Discussion in 'Index Futures' started by nitro, Sep 20, 2005.

  1. nitro


    It's kind of funny how many people think the FED will pause here.

    IMO, there is a 99% probability of a FED .25 raise. While there may be a public relations conundrum for the FED since raising rates will appear cold in the face of Katrina, that can be handled in the accompanying statement. The measured pace language will continue.

    Look at world interest rates. Look at the Nikkei, look at DAX. Look at PGs numbers today. Look at US SIFs in the face of the biggest one day gain in crude yesterday. There is plenty of growth worldwide in a historically low interest rate environment. While there are signs that vulnerabilities are beginning to shape, those vulnerabilities don't appear to be of worry until well into '06.

    In short, .25 raise immanent, with the language almost identical to what is usual, with the exception that for PR reasons the FED will throw in a compassionate section dedicated to Katrina victims. More interesting is how the long end of the YC will react...

    Markets will rise into the FED hike, then I have no idea what will happen after the announcement.

  2. They have to raise.
    Otherwise things can get out of control in no time.
  3. I agree but Bill Gross said yesterday there is a possibilty of a pause today.

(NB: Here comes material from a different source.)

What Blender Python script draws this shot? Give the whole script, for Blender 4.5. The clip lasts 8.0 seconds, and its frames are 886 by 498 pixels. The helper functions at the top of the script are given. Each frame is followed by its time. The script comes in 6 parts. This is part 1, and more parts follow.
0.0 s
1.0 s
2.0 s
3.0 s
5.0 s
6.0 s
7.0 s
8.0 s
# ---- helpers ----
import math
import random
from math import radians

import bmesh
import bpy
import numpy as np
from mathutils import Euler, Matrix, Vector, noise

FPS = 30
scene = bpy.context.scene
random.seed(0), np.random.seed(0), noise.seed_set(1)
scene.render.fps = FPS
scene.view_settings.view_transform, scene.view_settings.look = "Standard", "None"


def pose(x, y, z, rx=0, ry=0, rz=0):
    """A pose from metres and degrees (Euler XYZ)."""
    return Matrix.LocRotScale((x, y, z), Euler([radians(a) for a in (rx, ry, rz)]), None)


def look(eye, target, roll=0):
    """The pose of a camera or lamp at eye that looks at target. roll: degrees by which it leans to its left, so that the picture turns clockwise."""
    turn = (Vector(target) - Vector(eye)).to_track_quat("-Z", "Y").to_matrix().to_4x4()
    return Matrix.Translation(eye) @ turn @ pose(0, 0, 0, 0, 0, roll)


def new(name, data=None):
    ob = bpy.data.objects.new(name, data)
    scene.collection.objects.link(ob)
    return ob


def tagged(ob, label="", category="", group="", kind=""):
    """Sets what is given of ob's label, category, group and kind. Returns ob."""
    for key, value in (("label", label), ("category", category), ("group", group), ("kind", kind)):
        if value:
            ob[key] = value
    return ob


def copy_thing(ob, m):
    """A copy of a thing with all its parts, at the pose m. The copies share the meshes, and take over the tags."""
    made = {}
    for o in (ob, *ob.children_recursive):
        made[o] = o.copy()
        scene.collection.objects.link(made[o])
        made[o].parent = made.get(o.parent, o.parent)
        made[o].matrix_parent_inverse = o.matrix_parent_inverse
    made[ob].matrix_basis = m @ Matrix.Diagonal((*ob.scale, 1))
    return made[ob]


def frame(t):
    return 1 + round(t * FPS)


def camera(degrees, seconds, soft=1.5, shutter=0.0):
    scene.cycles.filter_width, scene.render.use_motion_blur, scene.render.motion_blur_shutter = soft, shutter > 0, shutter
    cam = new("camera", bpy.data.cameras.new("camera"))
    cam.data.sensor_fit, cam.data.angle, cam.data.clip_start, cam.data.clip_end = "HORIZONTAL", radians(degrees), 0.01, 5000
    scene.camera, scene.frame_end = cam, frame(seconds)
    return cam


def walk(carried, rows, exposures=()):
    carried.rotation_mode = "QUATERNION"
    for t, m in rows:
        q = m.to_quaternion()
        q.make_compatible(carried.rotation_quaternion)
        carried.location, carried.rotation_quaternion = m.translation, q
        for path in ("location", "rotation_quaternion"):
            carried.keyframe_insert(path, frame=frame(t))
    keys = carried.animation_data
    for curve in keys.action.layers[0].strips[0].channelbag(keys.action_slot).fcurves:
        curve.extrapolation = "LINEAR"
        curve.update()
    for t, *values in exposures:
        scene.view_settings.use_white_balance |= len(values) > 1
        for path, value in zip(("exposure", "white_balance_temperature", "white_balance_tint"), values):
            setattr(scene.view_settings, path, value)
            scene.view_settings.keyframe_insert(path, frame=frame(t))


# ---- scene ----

    IMF just said "gradual fed tightening policy is appropriate"

    Could be some good moves if they do pause

    As of friday's close the Fed Funds option market points to a 62% chance of 4% after Nov 1st meeting and show a 92% chance of a hike today as of now.

    It is believed the fed statement will highlight the "uncertainty" of economic data. Closely watched lines will be the "the stance of monetary policy remains accommodative" and "the policy accommodation can be removed at a pace that is likely to be measured."

    Productivity and its unusual strength seen in the last 10 yrs is directly linked to growth according to the fed so a pullback beyond what has already been seen may be justification to pause tightening. Productivity may become the new substitue for measured pace.
  4. Completely disagree with Mr. Gross.

    Again, marketing hype to try to make himself look like some kind of kingmaker. .... Making a big statement before a major announcement to make himself heard or to scare out positions is not my idea if a reliable channel of information.

    Of course it could end up by chance that he is right. My guess - based upon past behaviour and the market reaction through today is that there will be no change: that is same increase as before but perhaps a policy statement accomodation.

    Of course I could be completely wrong as well ...
  5. nitro


    Now Goldman Sachs reports huge numbers.

    Another nail in the coffin.

  6. They could hike and give an indication they might be closer to finished than the market is prepared for, or they could stand pat but warn that a break is only temporary due to unforseen events -- either way could turn the reaction to the actual decision on its head (but I'm sure more initial fireworks from the second case).
  7. 23 out of 111 analysts on the bloomberg survey are going for unchanged
  8. as of 19 Sept CBOT Fed Funds:
    8% for No Change vs 92% for +.25
  9. That could be a very real possibility.